◆ **CHALLENGE**:
Please output every line of the material as it stands, without the pictures.

__________________________________________________

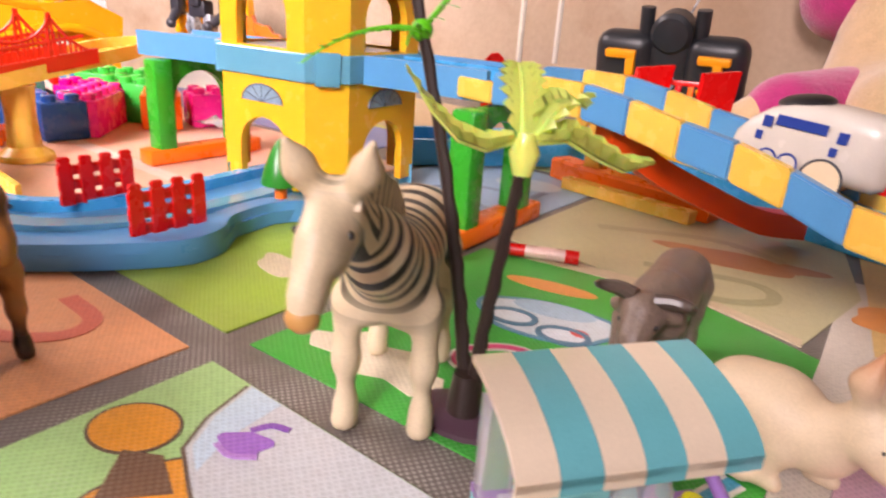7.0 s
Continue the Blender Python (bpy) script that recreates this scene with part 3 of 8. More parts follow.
# far left
lay("e8b48c", rect(-0.68, -0.47, -0.5, -0.30), 0)
lay("7d9ab8", rect(-0.62, -0.47, -0.295, -0.1), 0)
lay("a7a0b4", rect(-0.74, -0.64, -0.12, 0.1), 0)
lay("e3d24a", rect(-0.757, -0.742, -0.5, 0.3), 1)
lay("7c8cc0", rect(-0.64, -0.2, 0.27, 0.36), 0)
lay("cdb48c", rect(-0.64, -0.14, 0.37, 0.56), 0)
lay("d5c65a", rect(-0.135, 0.0, 0.45, 0.6), 1)
# the printed animal face, as plain shapes
INKD = "5a463a"
lay(INKD, oval(0.0222, -0.0445, 0.0138, 0.0118, 20), 1)
lay("e0993c", oval(0.0222, -0.0445, 0.0128, 0.0108, 20), 2, "printed_ear")
lay(INKD, oval(0.046, -0.092, 0.0138, 0.0112, 0), 1)
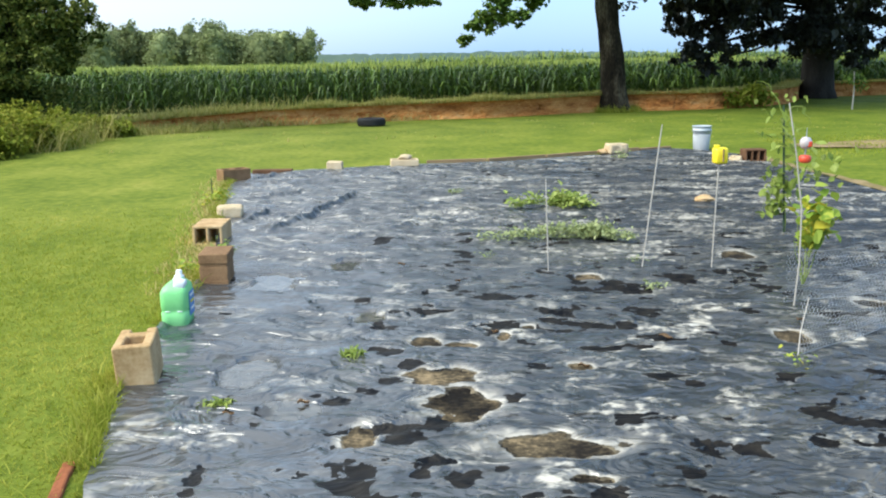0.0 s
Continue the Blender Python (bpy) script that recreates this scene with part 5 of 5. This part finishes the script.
def soil_patch():
    rng = np.random.default_rng(51)
    n, m = 60, 26
    s, t = np.meshgrid(np.linspace(0, 1, n), np.linspace(0, 1, m))
    x, y = 4.9 + 6.5 * s, 15.4 + 1.2 * s + (t - 0.5) * (1.5 + 1.1 * fbm(s * 7, t * 1.5, 52)) * np.sin(np.pi * np.clip(s * 0.9 + 0.08, 0, 1)) ** 0.5
    z = land(x, y) + 0.012 + 0.02 * fbm(x * 2, y * 2, 53)
    i = (np.arange(m - 1)[:, None] * n + np.arange(n - 1)).ravel()
    me = np_mesh("bare_soil", np.stack([x, y, z], -1).reshape(-1, 3), np.stack([i, i + 1, i + n + 1, i + n], 1), True)
    tagged(part("bare_soil", me, bare_mat), "patch of bare brown soil in the lawn", "soil", kind="structure")
    x, s = rng.uniform(4.7, 11.5, 9000), rng.normal(0, 0.75, 9000)
    y = 15.4 + 1.2 * (x - 4.9) / 6.5 + s
    ok = rng.random(9000) < 0.25 + 0.75 * np.clip(np.abs(s) - 0.2, 0, 1) + 0.5 * vnoise(x * 1.5, y * 2.5, 54)
    blades("soil_grass", x[ok], y[ok], 0.035, 0.02, rng, blade_mat, "thin grass growing over the bare soil")


soil_patch()


def soil_edge():
    """Bare soil between the sheet's right side and the lawn."""
    n, m = 70, 12
    s, t = np.meshgrid(np.linspace(0, 1, n), np.linspace(0, 1, m))
    y = 9.0 + 5.2 * s
    x = right_edge(y) + 0.02 + t * (0.16 + 0.12 * fbm(y * 2.2, y * 0, 62))
    z = land(x, y) + 0.012 + 0.012 * fbm(x * 6, y * 6, 63)
    i = (np.arange(m - 1)[:, None] * n + np.arange(n - 1)).ravel()
    me = np_mesh("soil_edge", np.stack([x, y, z], -1).reshape(-1, 3), np.stack([i, i + 1, i + n + 1, i + n], 1), True)
    tagged(part("soil_edge", me, bare_mat), "strip of bare soil along the side of the sheet", "soil", kind="structure")


soil_edge()


def dry_leaf(x, y, turn, size):
    bm = bmesh.new()
    rows = [[bm.verts.new((size * (k / 6 - 0.5), size * 0.32 * math.sin(math.pi * (k + 0.25) / 6.5) * (j - 1), 0.012 + 0.010 * abs(j - 1) + 0.006 * math.sin(k))) for j in range(3)] for k in range(7)]
    for a, b in zip(rows, rows[1:]):
        for j in range(2):
            bm.faces.new((a[j], a[j + 1], b[j + 1], b[j]))
    bmesh.ops.solidify(bm, geom=bm.faces[:], thickness=0.0015)
    ob = part("dry_leaf", bm, timber_mat, shade=True)
    ob.matrix_world = pose(x, y, sheet_z(x, y) + 0.004, 0, 0, turn)
    return tagged(ob, "curled dry brown leaf lying on the sheet", "leaf", "dry leaves on the sheet")


for x, y, turn, size in ((-0.78, 3.78, 20, 0.05), (0.02, 4.80, 70, 0.06), (0.86, 4.66, -30, 0.07), (-1.05, 3.62, 10, 0.045), (1.62, 4.98, 40, 0.06), (0.42, 4.28, 0, 0.05), (-0.2, 5.9, 60, 0.05), (-0.6, 6.4, 15, 0.05)):
    dry_leaf(x, y, turn, size)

__________________________________________________

◆ **WRITTEN RESPONSE**:
7.0 s
Continue the Blender Python (bpy) script that recreates this scene with part 3 of 8. More parts follow.
# far left
lay("e8b48c", rect(-0.68, -0.47, -0.5, -0.30), 0)
lay("7d9ab8", rect(-0.62, -0.47, -0.295, -0.1), 0)
lay("a7a0b4", rect(-0.74, -0.64, -0.12, 0.1), 0)
lay("e3d24a", rect(-0.757, -0.742, -0.5, 0.3), 1)
lay("7c8cc0", rect(-0.64, -0.2, 0.27, 0.36), 0)
lay("cdb48c", rect(-0.64, -0.14, 0.37, 0.56), 0)
lay("d5c65a", rect(-0.135, 0.0, 0.45, 0.6), 1)
# the printed animal face, as plain shapes
INKD = "5a463a"
lay(INKD, oval(0.0222, -0.0445, 0.0138, 0.0118, 20), 1)
lay("e0993c", oval(0.0222, -0.0445, 0.0128, 0.0108, 20), 2, "printed_ear")
lay(INKD, oval(0.046, -0.092, 0.0138, 0.0112, 0), 1)
0.0 s
Continue the Blender Python (bpy) script that recreates this scene with part 5 of 5. This part finishes the script.
def soil_patch():
    rng = np.random.default_rng(51)
    n, m = 60, 26
    s, t = np.meshgrid(np.linspace(0, 1, n), np.linspace(0, 1, m))
    x, y = 4.9 + 6.5 * s, 15.4 + 1.2 * s + (t - 0.5) * (1.5 + 1.1 * fbm(s * 7, t * 1.5, 52)) * np.sin(np.pi * np.clip(s * 0.9 + 0.08, 0, 1)) ** 0.5
    z = land(x, y) + 0.012 + 0.02 * fbm(x * 2, y * 2, 53)
    i = (np.arange(m - 1)[:, None] * n + np.arange(n - 1)).ravel()
    me = np_mesh("bare_soil", np.stack([x, y, z], -1).reshape(-1, 3), np.stack([i, i + 1, i + n + 1, i + n], 1), True)
    tagged(part("bare_soil", me, bare_mat), "patch of bare brown soil in the lawn", "soil", kind="structure")
    x, s = rng.uniform(4.7, 11.5, 9000), rng.normal(0, 0.75, 9000)
    y = 15.4 + 1.2 * (x - 4.9) / 6.5 + s
    ok = rng.random(9000) < 0.25 + 0.75 * np.clip(np.abs(s) - 0.2, 0, 1) + 0.5 * vnoise(x * 1.5, y * 2.5, 54)
    blades("soil_grass", x[ok], y[ok], 0.035, 0.02, rng, blade_mat, "thin grass growing over the bare soil")


soil_patch()


def soil_edge():
    """Bare soil between the sheet's right side and the lawn."""
    n, m = 70, 12
    s, t = np.meshgrid(np.linspace(0, 1, n), np.linspace(0, 1, m))
    y = 9.0 + 5.2 * s
    x = right_edge(y) + 0.02 + t * (0.16 + 0.12 * fbm(y * 2.2, y * 0, 62))
    z = land(x, y) + 0.012 + 0.012 * fbm(x * 6, y * 6, 63)
    i = (np.arange(m - 1)[:, None] * n + np.arange(n - 1)).ravel()
    me = np_mesh("soil_edge", np.stack([x, y, z], -1).reshape(-1, 3), np.stack([i, i + 1, i + n + 1, i + n], 1), True)
    tagged(part("soil_edge", me, bare_mat), "strip of bare soil along the side of the sheet", "soil", kind="structure")


soil_edge()


def dry_leaf(x, y, turn, size):
    bm = bmesh.new()
    rows = [[bm.verts.new((size * (k / 6 - 0.5), size * 0.32 * math.sin(math.pi * (k + 0.25) / 6.5) * (j - 1), 0.012 + 0.010 * abs(j - 1) + 0.006 * math.sin(k))) for j in range(3)] for k in range(7)]
    for a, b in zip(rows, rows[1:]):
        for j in range(2):
            bm.faces.new((a[j], a[j + 1], b[j + 1], b[j]))
    bmesh.ops.solidify(bm, geom=bm.faces[:], thickness=0.0015)
    ob = part("dry_leaf", bm, timber_mat, shade=True)
    ob.matrix_world = pose(x, y, sheet_z(x, y) + 0.004, 0, 0, turn)
    return tagged(ob, "curled dry brown leaf lying on the sheet", "leaf", "dry leaves on the sheet")


for x, y, turn, size in ((-0.78, 3.78, 20, 0.05), (0.02, 4.80, 70, 0.06), (0.86, 4.66, -30, 0.07), (-1.05, 3.62, 10, 0.045), (1.62, 4.98, 40, 0.06), (0.42, 4.28, 0, 0.05), (-0.2, 5.9, 60, 0.05), (-0.6, 6.4, 15, 0.05)):
    dry_leaf(x, y, turn, size)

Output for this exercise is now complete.